EXERCISE GOAL.
Starting at the first line of the entries below, restate each line exactly until you reach the line with "white painted line", and print that one too. Leave the pictures out and stop there.
-- START OF THE DATA --
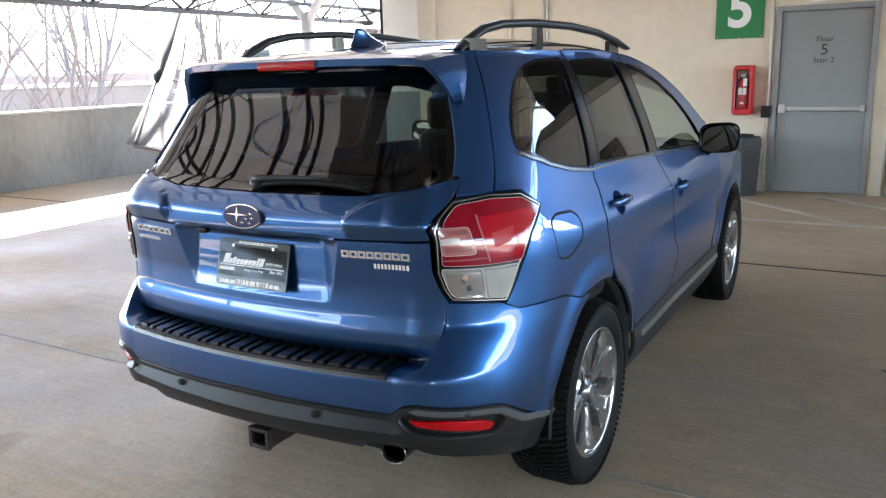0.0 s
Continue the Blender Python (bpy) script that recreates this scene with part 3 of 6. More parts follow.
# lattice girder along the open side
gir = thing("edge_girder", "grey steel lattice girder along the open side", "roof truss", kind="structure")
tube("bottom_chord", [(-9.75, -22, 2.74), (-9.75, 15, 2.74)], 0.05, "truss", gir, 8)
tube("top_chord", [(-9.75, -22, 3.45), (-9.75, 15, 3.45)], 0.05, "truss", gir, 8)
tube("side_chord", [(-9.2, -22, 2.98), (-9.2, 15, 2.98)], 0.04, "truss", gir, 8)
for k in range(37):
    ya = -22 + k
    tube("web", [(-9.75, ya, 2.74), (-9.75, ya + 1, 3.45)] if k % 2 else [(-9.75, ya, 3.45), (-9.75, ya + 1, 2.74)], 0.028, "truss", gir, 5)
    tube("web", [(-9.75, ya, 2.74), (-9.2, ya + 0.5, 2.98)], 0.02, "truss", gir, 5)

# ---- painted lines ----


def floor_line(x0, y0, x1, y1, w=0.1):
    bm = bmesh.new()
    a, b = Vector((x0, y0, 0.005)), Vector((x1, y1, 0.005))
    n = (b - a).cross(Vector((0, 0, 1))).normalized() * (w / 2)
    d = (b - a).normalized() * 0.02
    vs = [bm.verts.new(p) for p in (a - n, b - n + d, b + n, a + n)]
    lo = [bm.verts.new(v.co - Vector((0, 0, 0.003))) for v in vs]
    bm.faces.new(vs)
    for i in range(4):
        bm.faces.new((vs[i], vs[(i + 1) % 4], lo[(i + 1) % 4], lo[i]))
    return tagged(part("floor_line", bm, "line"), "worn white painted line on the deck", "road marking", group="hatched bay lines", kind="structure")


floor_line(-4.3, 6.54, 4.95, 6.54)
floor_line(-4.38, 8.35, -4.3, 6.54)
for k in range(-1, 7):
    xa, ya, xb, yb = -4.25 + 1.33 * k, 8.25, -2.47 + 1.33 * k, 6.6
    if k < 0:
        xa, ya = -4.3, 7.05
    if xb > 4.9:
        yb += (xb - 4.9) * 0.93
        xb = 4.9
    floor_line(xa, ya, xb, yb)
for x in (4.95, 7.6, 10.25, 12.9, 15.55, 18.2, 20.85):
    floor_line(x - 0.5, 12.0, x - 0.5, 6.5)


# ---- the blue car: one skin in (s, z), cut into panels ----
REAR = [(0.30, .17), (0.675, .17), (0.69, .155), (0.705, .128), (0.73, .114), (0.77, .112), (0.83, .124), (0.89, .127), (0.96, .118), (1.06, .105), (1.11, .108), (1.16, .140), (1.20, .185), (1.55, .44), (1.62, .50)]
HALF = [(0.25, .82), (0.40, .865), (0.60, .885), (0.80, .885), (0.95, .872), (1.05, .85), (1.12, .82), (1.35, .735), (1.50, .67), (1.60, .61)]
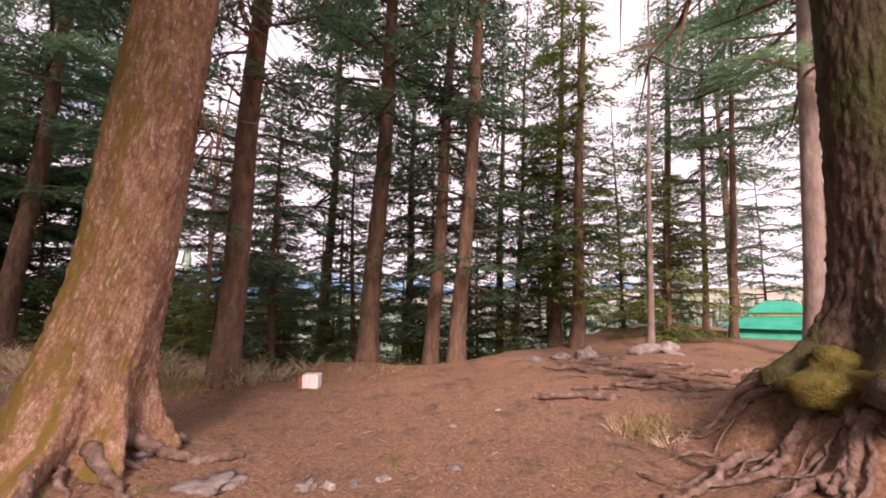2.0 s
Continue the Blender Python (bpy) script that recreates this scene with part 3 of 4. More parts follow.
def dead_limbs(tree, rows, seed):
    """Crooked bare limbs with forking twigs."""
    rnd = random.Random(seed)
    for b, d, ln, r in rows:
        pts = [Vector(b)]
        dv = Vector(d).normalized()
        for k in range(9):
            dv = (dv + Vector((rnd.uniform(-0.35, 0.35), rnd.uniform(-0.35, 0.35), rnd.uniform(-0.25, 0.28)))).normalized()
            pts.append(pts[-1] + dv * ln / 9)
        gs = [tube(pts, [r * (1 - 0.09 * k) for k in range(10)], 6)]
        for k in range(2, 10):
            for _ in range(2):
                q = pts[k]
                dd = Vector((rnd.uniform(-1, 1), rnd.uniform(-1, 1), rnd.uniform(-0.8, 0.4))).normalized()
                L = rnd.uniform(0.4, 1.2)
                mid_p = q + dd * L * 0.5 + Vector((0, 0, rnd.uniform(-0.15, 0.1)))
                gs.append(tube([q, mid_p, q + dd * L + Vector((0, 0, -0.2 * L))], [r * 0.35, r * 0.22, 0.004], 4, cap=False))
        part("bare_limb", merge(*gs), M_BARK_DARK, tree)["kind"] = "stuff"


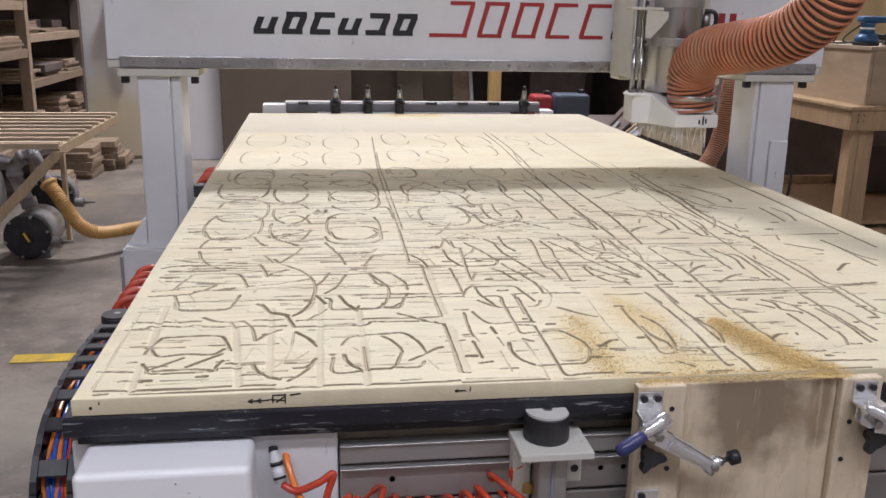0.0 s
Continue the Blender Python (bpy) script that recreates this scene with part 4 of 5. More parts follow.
-- END OF THE DATA --
FINISHED TASK.
0.0 s
Continue the Blender Python (bpy) script that recreates this scene with part 3 of 6. More parts follow.
# lattice girder along the open side
gir = thing("edge_girder", "grey steel lattice girder along the open side", "roof truss", kind="structure")
tube("bottom_chord", [(-9.75, -22, 2.74), (-9.75, 15, 2.74)], 0.05, "truss", gir, 8)
tube("top_chord", [(-9.75, -22, 3.45), (-9.75, 15, 3.45)], 0.05, "truss", gir, 8)
tube("side_chord", [(-9.2, -22, 2.98), (-9.2, 15, 2.98)], 0.04, "truss", gir, 8)
for k in range(37):
    ya = -22 + k
    tube("web", [(-9.75, ya, 2.74), (-9.75, ya + 1, 3.45)] if k % 2 else [(-9.75, ya, 3.45), (-9.75, ya + 1, 2.74)], 0.028, "truss", gir, 5)
    tube("web", [(-9.75, ya, 2.74), (-9.2, ya + 0.5, 2.98)], 0.02, "truss", gir, 5)

# ---- painted lines ----


def floor_line(x0, y0, x1, y1, w=0.1):
    bm = bmesh.new()
    a, b = Vector((x0, y0, 0.005)), Vector((x1, y1, 0.005))
    n = (b - a).cross(Vector((0, 0, 1))).normalized() * (w / 2)
    d = (b - a).normalized() * 0.02
    vs = [bm.verts.new(p) for p in (a - n, b - n + d, b + n, a + n)]
    lo = [bm.verts.new(v.co - Vector((0, 0, 0.003))) for v in vs]
    bm.faces.new(vs)
    for i in range(4):
        bm.faces.new((vs[i], vs[(i + 1) % 4], lo[(i + 1) % 4], lo[i]))
    return tagged(part("floor_line", bm, "line"), "worn white painted line on the deck", "road marking", group="hatched bay lines", kind="structure")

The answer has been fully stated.